Um teólogo (des)embrulhado na (p)an(d)emia (6)

Foto: Rui Saraiva

Por Alexandre Freire Duarte

Há uns meses atrás, alguém me disse que “um cristão deve sempre aceitar que a opinião dos outros está certa”. Numa mistura de expectativa e pesar, repliquei que “o aceitar sempre como certa a opinião dos demais é impossível”. A resposta não tardou: “É possível, sim senhor”. Calei-me. Fora um brilhante mas triste auto-xeque-mate.

Recordo esta ocorrência, pois estimo que já quase chegámos à “imunidade de grupo” face, não ao Covid 19, mas à verdade e às raízes cristãs inerentes a qualquer humanismo genuíno. Removidas tais raízes, os humanistas seculares – dos quais, às vezes, nós cristãos já não nos distinguimos – esmurram-nos os narizes (cf. Mt. 10,22). E fazem-no, lastimosamente, com as suas éticas diluídas no oportunismo. Éticas doentes, portanto, mas que tentam apontar: um sentido a partir do louvor ao sem-sentido; e segurança desde o elogio do próprio desespero. Dizemos que amamos a verdade, mas quando esta nos humildifica, acabamos por a torcer, a despir e até mesmo a enterrar. Nada de diferente, pois, do que fizemos há dois mil anos com a Verdade (cf. Jo. 14,6).

Os “pequenos-reis” ególatras e autocratas do mundo da “política” e das “celebridades”, que nos arrastam para crermos que também o devemos ser, vão nus. E vão-no, enaltecidos por fogos-fátuos que, apesar de sedutores, apenas encobrem que, enquanto sociedade, estamos a encaminhar-nos para um dos “picos da pandemia” da mais atroz irracionalidade. Um pico que, uma vez alcançado, dará razão a Deus quando Este disse, com sarcasmo céptico, que o hipopótamo era a Sua obra-prima (cf. Job 40,15-19).

Eis-nos, num correlato do apontado, entregues a todas as formas de hedonismo por cristianizar (cf. 1Pd. 4,3). Hedonismos que ignoram que Jesus não fez isto, ou aquilo, porque Lhe era mais prazeroso (nem, por sinal, mais doloroso), mas porque era o que a Sua missão de Deus-Messias Lhe pedia. Eis porque Ele esteve sempre envolvido em “problemas”: não por que os buscasse, mas porque ia onde precisava de ir para nos salvar, recusando anuir a tudo aquilo que nos estava a degradar, alienar, degenerar e demenciar.

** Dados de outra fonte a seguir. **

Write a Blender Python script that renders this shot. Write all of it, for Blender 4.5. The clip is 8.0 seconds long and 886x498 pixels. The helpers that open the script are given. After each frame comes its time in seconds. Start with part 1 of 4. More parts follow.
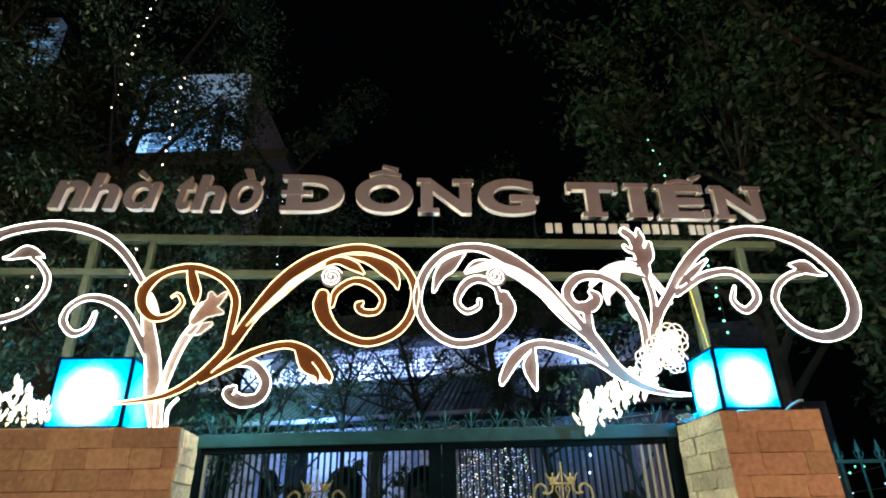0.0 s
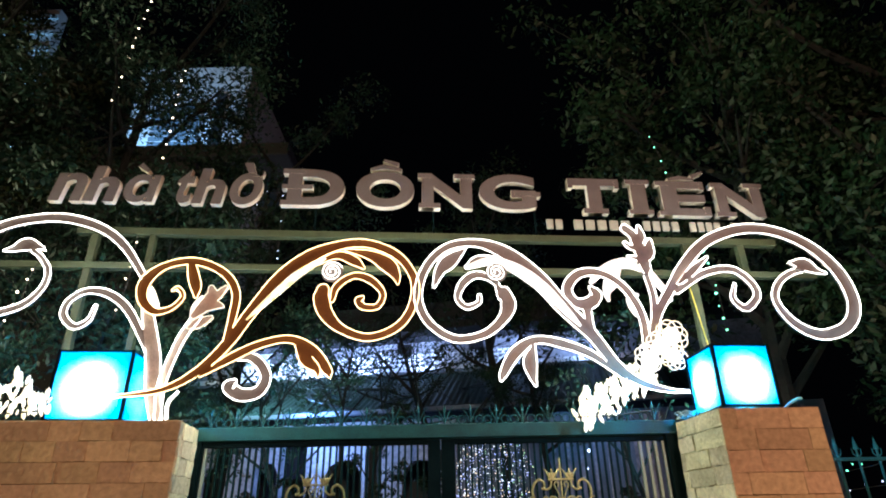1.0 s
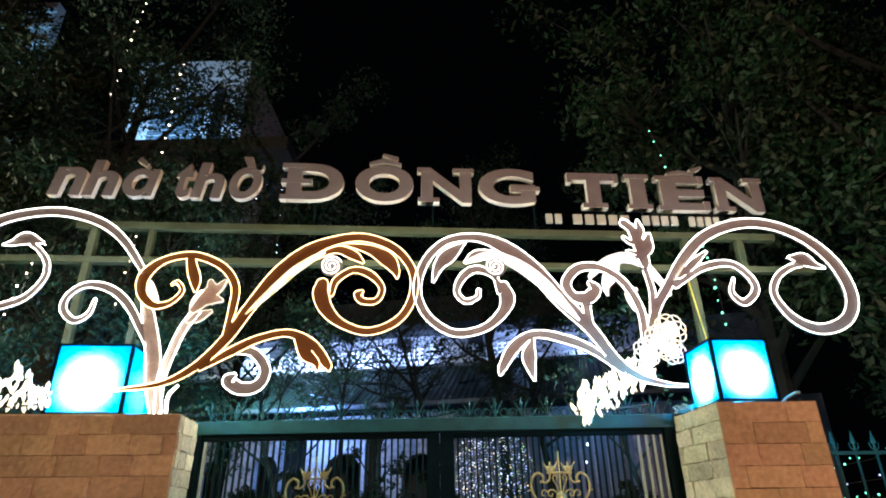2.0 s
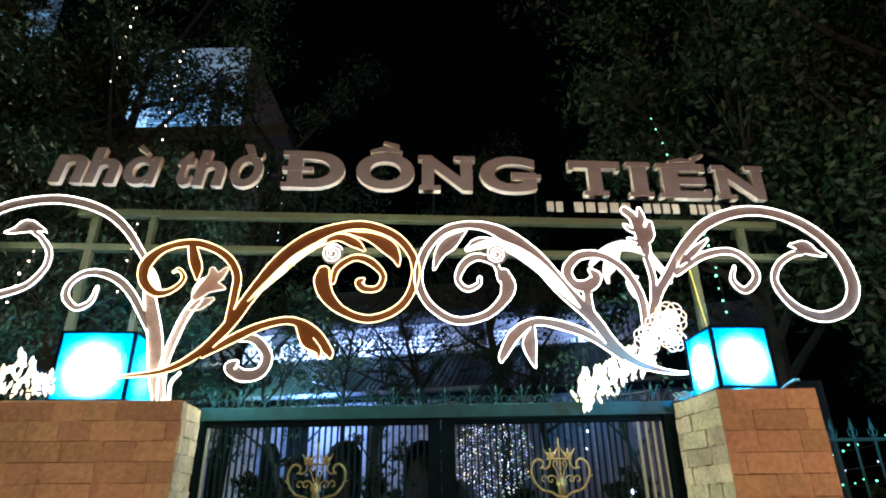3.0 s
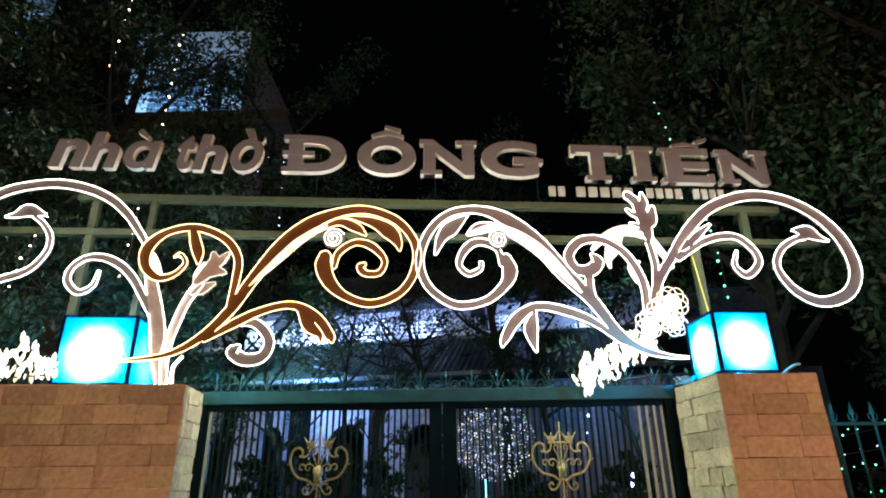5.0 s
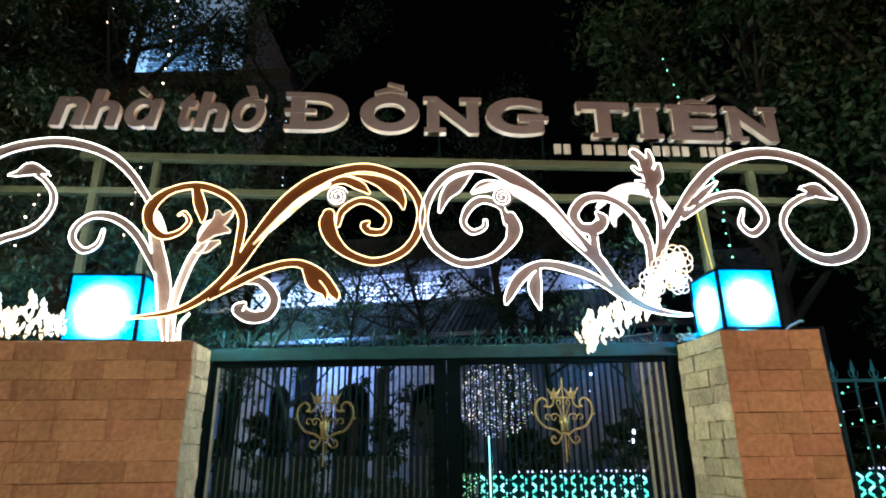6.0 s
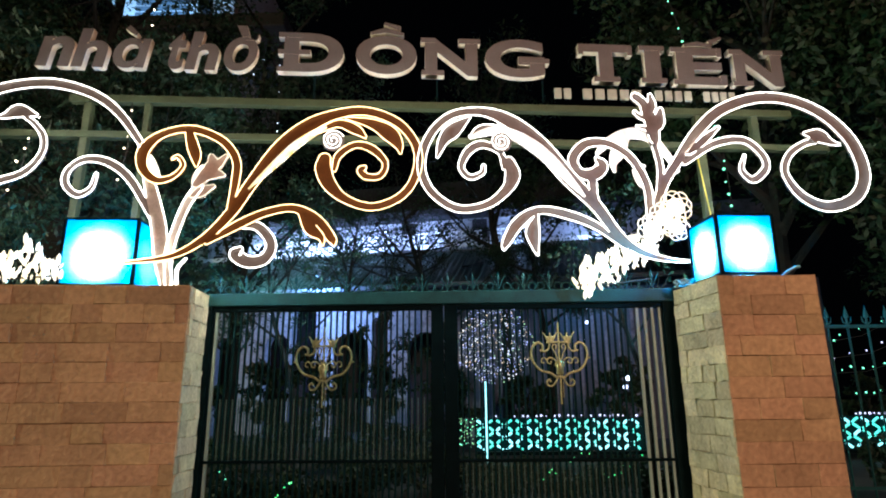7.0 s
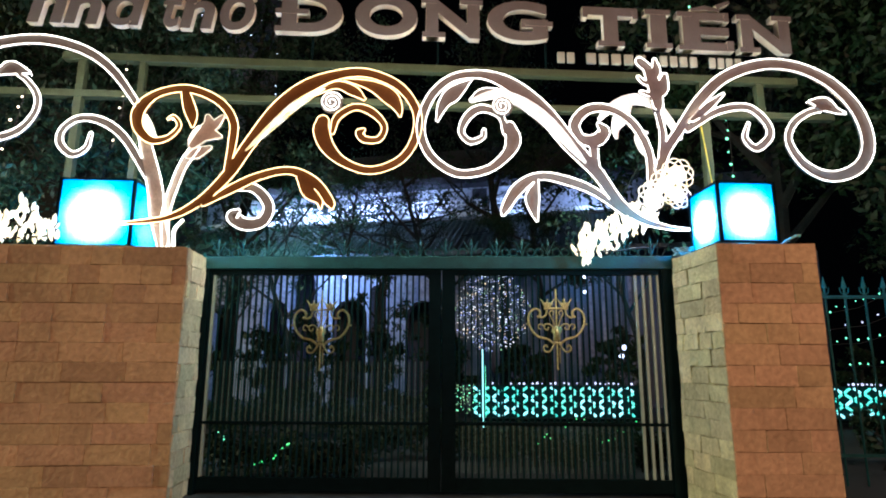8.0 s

Segui-Lo, implica, por conseguinte, discordar frontalmente do que está a ferir os demais, ao mesmo tempo que, desnudos do que nos afasta de Deus, os carregamos e abraçamos de um modo auto-sacrifical, pois, tal como referiu Rainer Maria Rilke em “Testamento”, «só pode viver nos abraços quem puder morrer neles». Ser cristão, na senda de Jesus – e não dos melífluos gurus modernos –, é ser pessoalmente inclusivo, mas exclusivo face a todas as mentiras que são arremessadas aos nossos irmãos, dilacerando-os (cf. Col. 2,8; 1Jo. 4,1). Não virmos a ser santos, não será aquilo de que, um dia, nos lamentaremos mais – será, sim, o não termos ajudado os demais a sê-lo.

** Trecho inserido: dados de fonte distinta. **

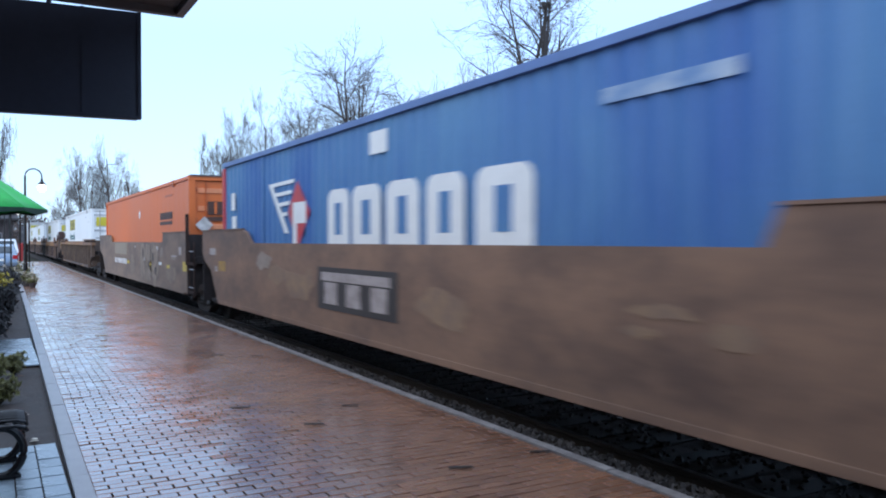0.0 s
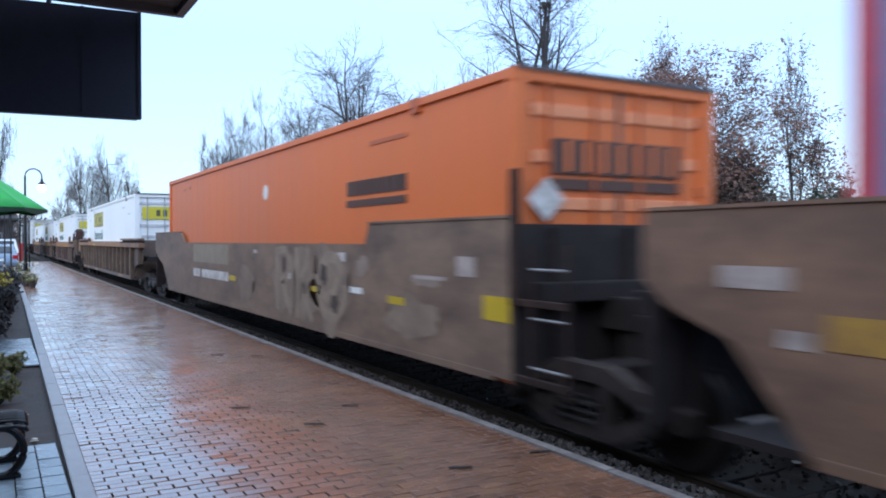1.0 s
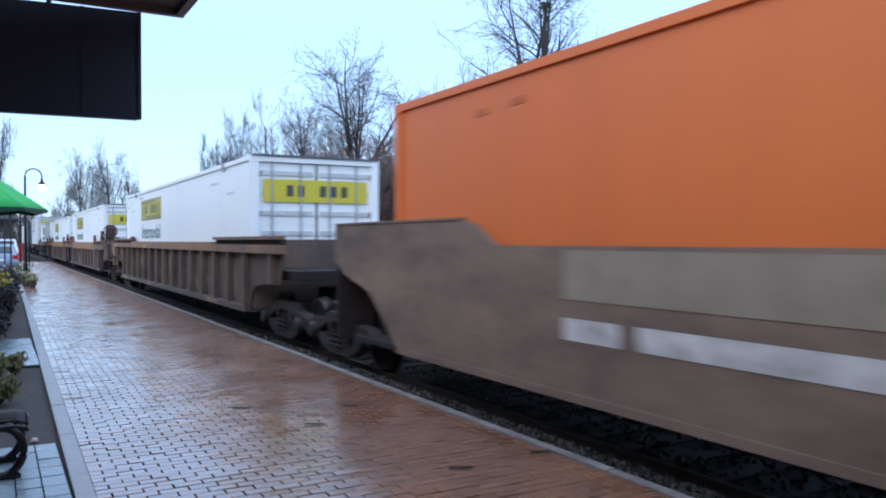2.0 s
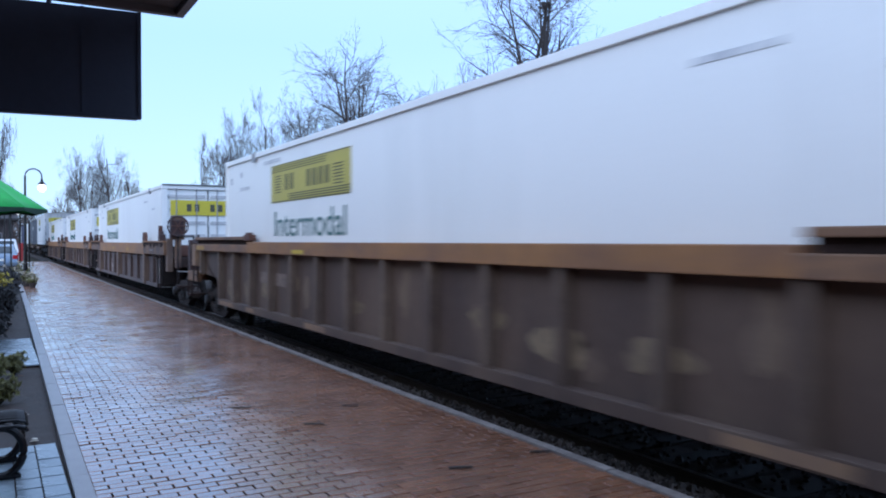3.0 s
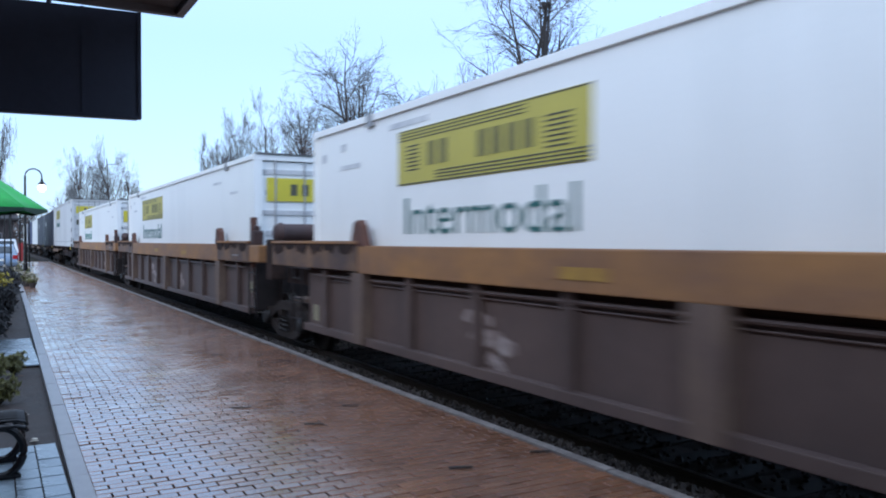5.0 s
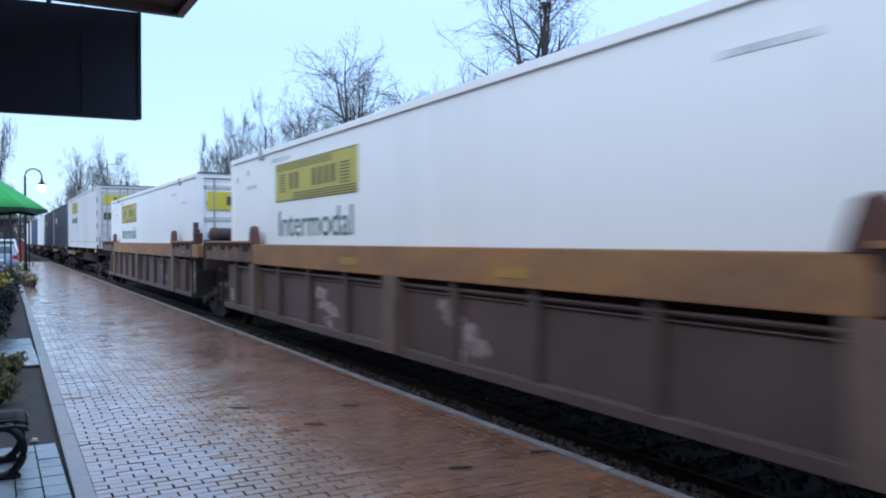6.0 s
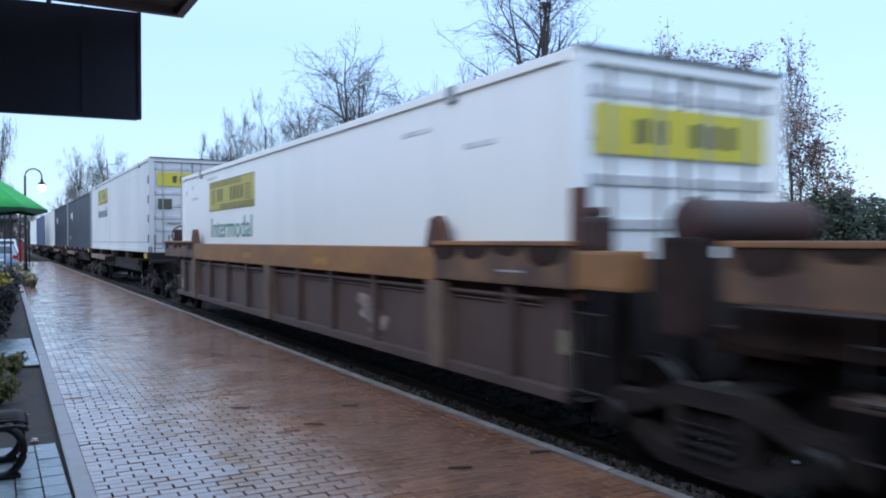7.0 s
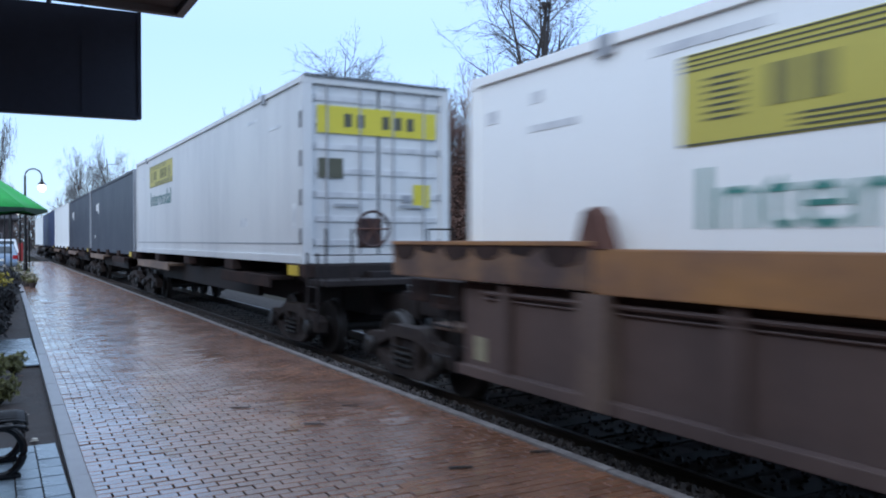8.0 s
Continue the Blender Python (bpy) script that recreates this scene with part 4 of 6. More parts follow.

Foi isto que levou Jesus a aceitar a Cruz do amor. Que triste é verificar que nós, de quando em vez e refugiando-nos numa pífia “tolerância” alheia ao Cristianismo, fugimos da Cruz. E dela fugimos, por termos receio das mortes parciais ao egoísmo que decorrem do amor. Aquele amor que nos prende numa explosão de liberdade, dado que, como disse com pristino atino Gerard Manley Hopkins em “A cotovia enjaulada”, «nunca um prado se sente encarcerado / sob um arco-íris que escolheu acolher».

O certo é que essas mortes não nos matam, nem aprisionam. Elas dão-nos a Vida e a Liberdade, permitindo-nos levá-Las a todos os padecentes que, proliferando nestes nossos dias de dores e perdas, mais d’Elas necessitam. Infelizmente, muitos de nós já não acreditamos nisso e muito menos o vivemos, possivelmente por estarmos rodeados por pessoas que, quando “ressuscitamos” os demais com o amor que lhes damos a viver, nos pagam «muito dinheiro» (Mt. 28,12) para, levando-nos a abdicar das nossas mais sólidas convicções, dizermos que, afinal, tudo não passara de uma falcatrua.